*Your objective:* Would you write out the listing verbatim and skip every picture in it?

*Collected data:*
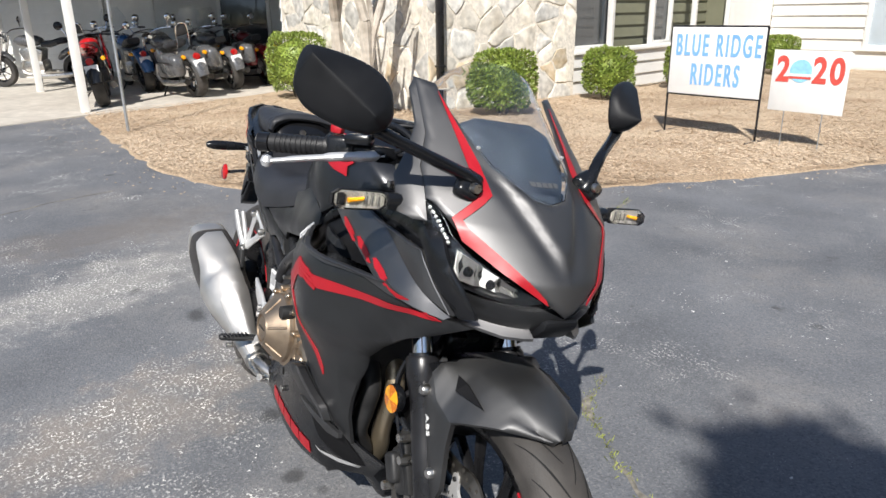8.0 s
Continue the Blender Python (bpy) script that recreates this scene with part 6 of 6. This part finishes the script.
    if back:
        part("sissy_bar", tube(spline([(-.70, -.10, .80), (-.80, -.09, 1.10), (-.81, 0, 1.16), (-.80, .09, 1.10), (-.70, .10, .80)], 5), .012, 8), CHROME, ob)
        part("backrest_pad", box((.05, .20, .17), pose(-.77, 0, 1.06, 0, -8, 0), .02), VINYL, ob)
    if shield:
        sc = part("windshield", loft([[(.56 + dx, y_, z_) for y_, z_ in ((-.20, 1.02), (-.23, 1.22), (-.14, 1.42), (.14, 1.42), (.23, 1.22), (.20, 1.02))] for dx in (0, .006)]), GLASSC, ob, "clear touring windshield", 0)
        sc.visible_shadow = False
    if sport:
        part("tail_unit", loft([[(tx, tw * math.cos(2 * math.pi * j / 12), tz + th * math.sin(2 * math.pi * j / 12)) for j in range(12)] for tx, tw, tz, th in ((-1.02, .05, .88, .03), (-.85, .10, .86, .05), (-.60, .13, .82, .07), (-.40, .12, .78, .07))]), body, ob, "", 60)
        for s in SIDES:
            part("side_fairing", prism([(.20, .45), (.62, .62), (.70, .88), (.40, .98), (.24, .86), (.05, .62)], s * .17, s * .20, .01), body, ob)
    part("side_stand", tube([(-.05, .12, .25), (-.12, .30, .02 + lean * .004)], .012, 8), FRAMEB, ob)
    return ob


parked_bike(-10.57, 2.40, 174, 8, REDB, "red sport motorcycle parked on the concrete pad", sport=True)
parked_bike(-11.02, 3.56, 195, 10, SILB, "silver touring cruiser with hard saddlebags and a sissy bar", bags=True, back=True)
parked_bike(-11.90, 4.42, 190, 9, SILB, "grey touring cruiser with hard saddlebags and a windshield", bags=True, shield=True)
parked_bike(-12.45, 5.22, 186, 8, MAROON, "dark maroon cruiser parked beside the wall", bags=True)
parked_bike(-12.45, 3.10, 186, 8, BLUEB, "blue cruiser with a small windshield", shield=True)
parked_bike(-13.36, 3.82, 175, 8, SILB, "silver cruiser with chrome parts in the carport row")
parked_bike(-13.93, 2.60, 165, 8, BLACKB, "black cruiser with chrome parts further in the carport", back=True)
parked_bike(-13.63, 4.80, 165, 8, BLACKB, "black touring cruiser with saddlebags near the back wall", bags=True, shield=True)
parked_bike(-14.05, 1.60, 239, 8, SILB, "silver chopper with a long chrome fork")

# ---- stones of the wall ----
stone_face(st2, L2, 3.0, 5, .29)
stone_face(st1, L1, 3.0, 9, .29)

*Answer for this exercise:*
8.0 s
Continue the Blender Python (bpy) script that recreates this scene with part 6 of 6. This part finishes the script.
    if back:
        part("sissy_bar", tube(spline([(-.70, -.10, .80), (-.80, -.09, 1.10), (-.81, 0, 1.16), (-.80, .09, 1.10), (-.70, .10, .80)], 5), .012, 8), CHROME, ob)
        part("backrest_pad", box((.05, .20, .17), pose(-.77, 0, 1.06, 0, -8, 0), .02), VINYL, ob)
    if shield:
        sc = part("windshield", loft([[(.56 + dx, y_, z_) for y_, z_ in ((-.20, 1.02), (-.23, 1.22), (-.14, 1.42), (.14, 1.42), (.23, 1.22), (.20, 1.02))] for dx in (0, .006)]), GLASSC, ob, "clear touring windshield", 0)
        sc.visible_shadow = False
    if sport:
        part("tail_unit", loft([[(tx, tw * math.cos(2 * math.pi * j / 12), tz + th * math.sin(2 * math.pi * j / 12)) for j in range(12)] for tx, tw, tz, th in ((-1.02, .05, .88, .03), (-.85, .10, .86, .05), (-.60, .13, .82, .07), (-.40, .12, .78, .07))]), body, ob, "", 60)
        for s in SIDES:
            part("side_fairing", prism([(.20, .45), (.62, .62), (.70, .88), (.40, .98), (.24, .86), (.05, .62)], s * .17, s * .20, .01), body, ob)
    part("side_stand", tube([(-.05, .12, .25), (-.12, .30, .02 + lean * .004)], .012, 8), FRAMEB, ob)
    return ob


parked_bike(-10.57, 2.40, 174, 8, REDB, "red sport motorcycle parked on the concrete pad", sport=True)
parked_bike(-11.02, 3.56, 195, 10, SILB, "silver touring cruiser with hard saddlebags and a sissy bar", bags=True, back=True)
parked_bike(-11.90, 4.42, 190, 9, SILB, "grey touring cruiser with hard saddlebags and a windshield", bags=True, shield=True)
parked_bike(-12.45, 5.22, 186, 8, MAROON, "dark maroon cruiser parked beside the wall", bags=True)
parked_bike(-12.45, 3.10, 186, 8, BLUEB, "blue cruiser with a small windshield", shield=True)
parked_bike(-13.36, 3.82, 175, 8, SILB, "silver cruiser with chrome parts in the carport row")
parked_bike(-13.93, 2.60, 165, 8, BLACKB, "black cruiser with chrome parts further in the carport", back=True)
parked_bike(-13.63, 4.80, 165, 8, BLACKB, "black touring cruiser with saddlebags near the back wall", bags=True, shield=True)
parked_bike(-14.05, 1.60, 239, 8, SILB, "silver chopper with a long chrome fork")

# ---- stones of the wall ----
stone_face(st2, L2, 3.0, 5, .29)
stone_face(st1, L1, 3.0, 9, .29)